A numerical study of brown dwarf formation via encounters of protostellar discs

The formation of brown dwarfs (BDs) due to the fragmentation of early-stage protostellar discs undergoing pairwise encounters was investigated. High resolution allowed the use of realistic, flared initial disc models where both the vertical structure and the local Jeans mass were resolved, preventing numerical enhancement or suppression of fragmentation. The results show that objects with masses ranging from giant planets to low-mass stars can form during such encounters from discs that were stable before the encounter. The parameter space of initial spin-orbit orientations and the azimuthal angles for each disc were explored with a series of 48 simulations. For the types of interactions studied, an upper limit on the initial Toomre Q value of similar to 2 was found for fragmentation to occur. Depending on the initial configuration, shocks, tidal-tail structures and mass inflows were responsible for the condensation of disc gas into self-gravitating objects. In general, retrograde discs were more likely to fragment.
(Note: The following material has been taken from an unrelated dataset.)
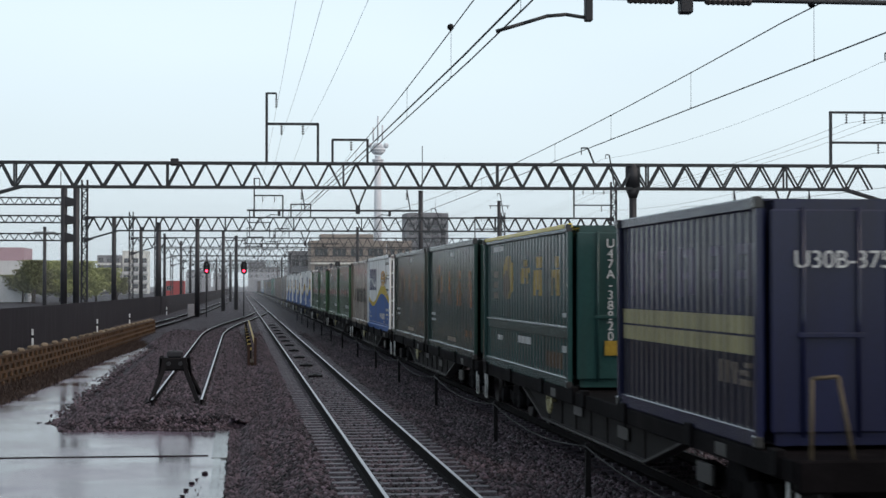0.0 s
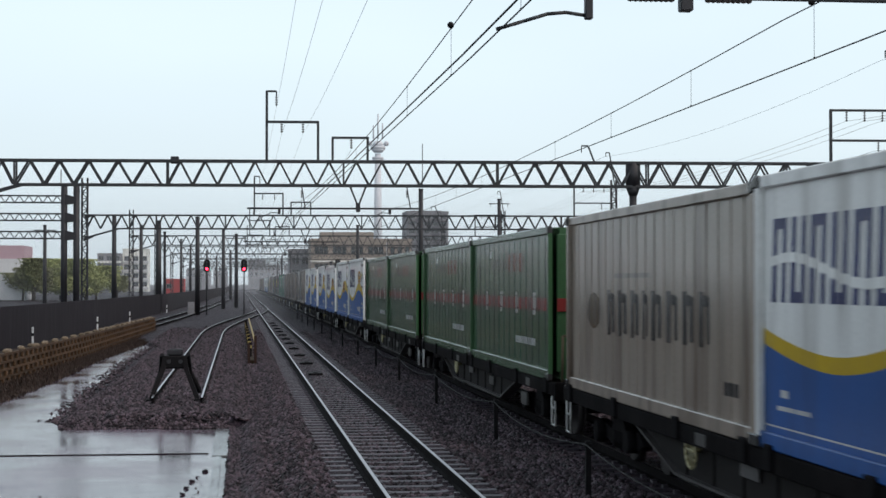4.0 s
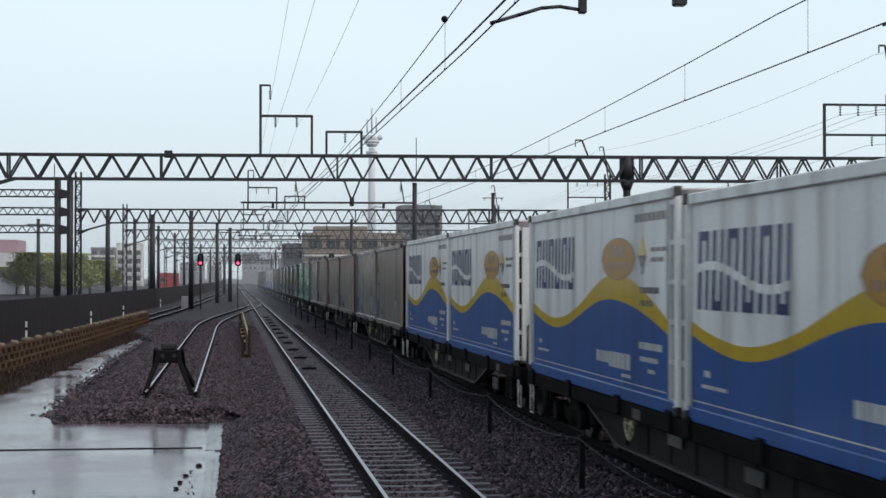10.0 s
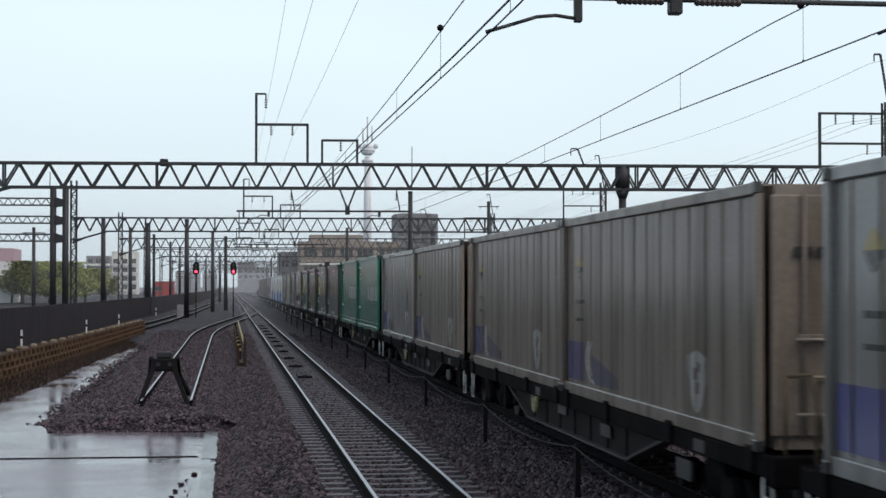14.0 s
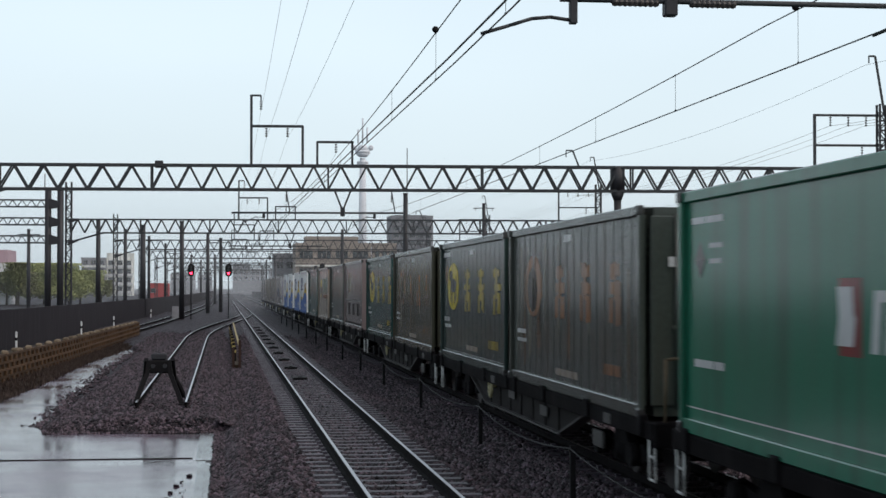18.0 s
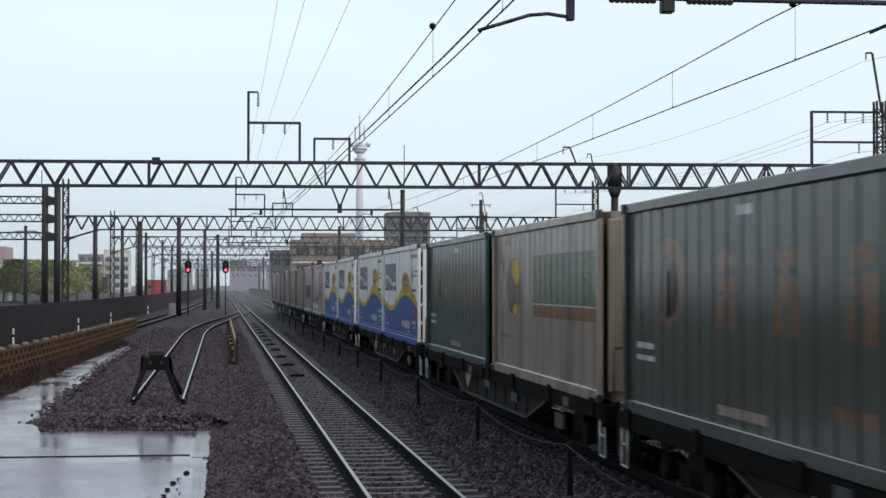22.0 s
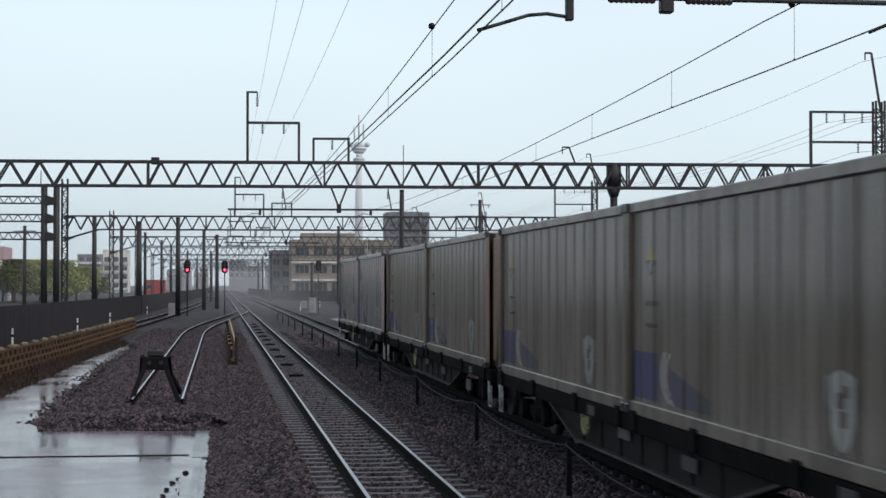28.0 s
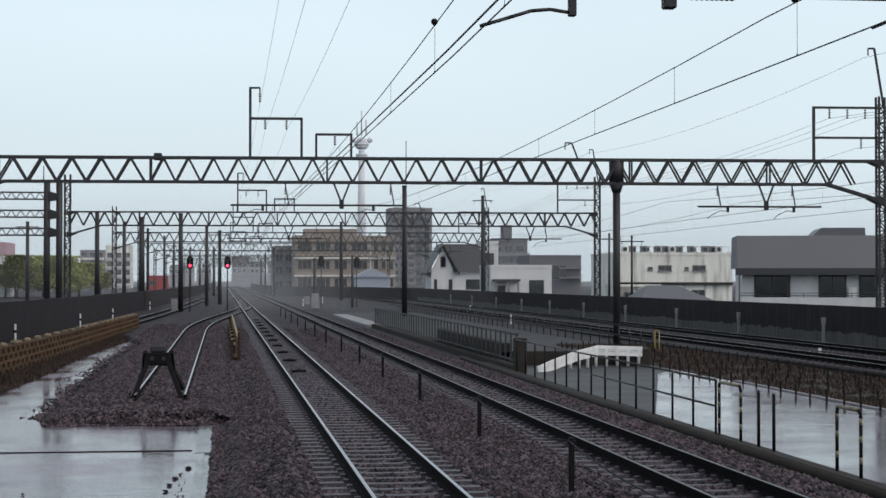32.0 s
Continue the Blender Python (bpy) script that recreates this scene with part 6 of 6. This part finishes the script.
def yellow_top_load():
    c = Load("green ribbed container with yellow top rail and sunflower emblem", P_TEAL, length=8.85, height=2.47, pitch=0.3, groove=0.12, depth=0.05, rail=P_TEAL)
    for s in (-1, 1):
        bm = bmesh.new()
        bev_box(bm, s * SIDE - 0.056, s * SIDE + 0.056 - (0.05 if s > 0 else 0.05), 0.0, c.length, c.height - 0.06, c.height + 0.012, 0.01)
        part("yellow_rail", bm, P_YELLOW, c.thing, "yellow painted top rail")
    c.disc("emblem", P_FADEDYELLOW, 2.7, 1.70, 0.6, 0.40, "worn yellow sunflower emblem")
    c.disc("emblem_centre", P_EARTH, 2.5, 1.56, 0.38, 0.27, lift=0.009)
    for u, z0, z1 in ((4.15, 1.58, 2.0), (5.45, 1.38, 2.04), (7.05, 1.39, 2.02)):
        h = z1 - z0
        c.strokes("faded_sign", P_FADEDYELLOW, ((u, z0, 0.2, h * 0.5), (u + 0.08, z0 + h * 0.45, 0.72, h * 0.2), (u + 0.3, z0 + h * 0.7, 0.4, h * 0.28), (u + 0.5, z0, 0.28, h * 0.5), (u + 0.3, z0 + 0.1, 0.2, h * 0.3)))
    # plain rail half way up the side
    bm = bmesh.new()
    bev_box(bm, -SIDE - 0.012, -SIDE + 0.03, 0.1, c.length - 0.1, 0.73, 0.93, 0.01)
    part("mid_rail", bm, P_TEAL, c.thing)
    c.mark("pale_line", P_PALE, 0.1, 8.75, 0.90, 0.92, lift=0.022)
    c.bars(P_PALE, 0.9, 2.2, (0.3, 0.3, 0.3, 0.25), 0.09)
    for z in (1.30, 1.5, 1.7):
        c.bars(P_OLGREY, 0.95, z, (0.45,), 0.12)
    c.bars(P_PALE, 1.4, 0.52, (0.6,), 0.09)
    c.bars(P_PALE, 3.85, 0.54, (0.2, 0.3, 0.25, 0.3, 0.2), 0.12)
    c.bars(P_PALE, 8.0, 0.52, (0.6,), 0.1)
    c.bars(P_PALE, 8.1, 1.06, (0.5,), 0.07)
    c.mark("worn_patch", P_EARTH, 6.6, 8.0, 0.25, 0.5, "worn brown-yellow patch")
    for j, ch in enumerate("U47A-38820"):
        writing("code", ch, -0.66, -0.012, 2.12 - j * 0.155, 0.19, P_PALE, c.thing)
    bm = bmesh.new()
    box(bm, -0.75, -0.5, -0.012, -0.004, 0.5, 0.72)
    part("placard", bm, P_FADEDYELLOW, c.thing)
    return c


def navy_load():
    c = Load("navy-blue ribbed short container with a cream double band", P_NAVY, length=6.06, height=2.40, pitch=0.26, groove=0.1, depth=0.055)
    c.mark("dark_lower_side", P_BLACKBLUE, 0.1, 5.96, 0.16, 0.86, "blue-black lower side", lift=0.003, fine=99)
    c.mark("cream_band", P_CREAM, 0.1, 5.96, 0.87, 1.045, "cream band")
    c.mark("cream_band", P_CREAM, 0.1, 5.96, 1.07, 1.25, "cream band")
    for u in (0.6, 1.75, 2.9, 4.05, 5.1):
        c.strokes("worn_sign", P_GHOST, ((u, 1.42, 0.16, 0.55), (u + 0.1, 1.86, 0.55, 0.1), (u + 0.45, 1.45, 0.18, 0.42), (u + 0.1, 1.62, 0.5, 0.08)), lift=0.005)
    c.strokes("logo_lettering", P_OLGREY, ((4.55, 0.56, 0.13, 0.23), (4.78, 0.56, 0.13, 0.23), (5.0, 0.7, 0.2, 0.08), (5.05, 0.56, 0.12, 0.2), (5.3, 0.56, 0.34, 0.06), (5.3, 0.66, 0.3, 0.05), (5.35, 0.74, 0.3, 0.05)))
    writing("code", "U30B-375", -0.95, -0.012, 1.72, 0.24, P_PALE, c.thing, left=True)
    return c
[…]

It was also found that in fast encounters, where the interaction time-scale was significantly shorter than the discs' dynamical time-scales, the protostellar discs tended to be truncated without forming objects. The newly formed objects had masses ranging from 0.9 to 127 M(J), with the majority in the BD regime. These often resided in star-BD multiples and in some cases also formed hierarchical orbiting systems. Most of them had large angular momenta and highly flattened, disc-like shapes. With the inclusion of the appropriate physics, these could reasonably be expected to evolve into proto-BD discs with jets and subsequent planet formation around the BD. The objects had radii ranging from 0.1 to 10 au at the time of formation. The disc gas was assumed to be locally isothermal, appropriate for the short cooling times in extended protostellar discs but not for condensed objects. An additional case with explicit cooling that reduced to zero for optically thick gas was simulated to test the extremes of cooling effectiveness and it was still possible to form objects in this case. Detailed radiative transfer (not studied here) is expected to lengthen the internal evolution time-scale for these objects so that they spend considerable time as puffed-up, prolate ellipsoids, but not to alter the basic result that proto-BD discs can form during protostellar encounters.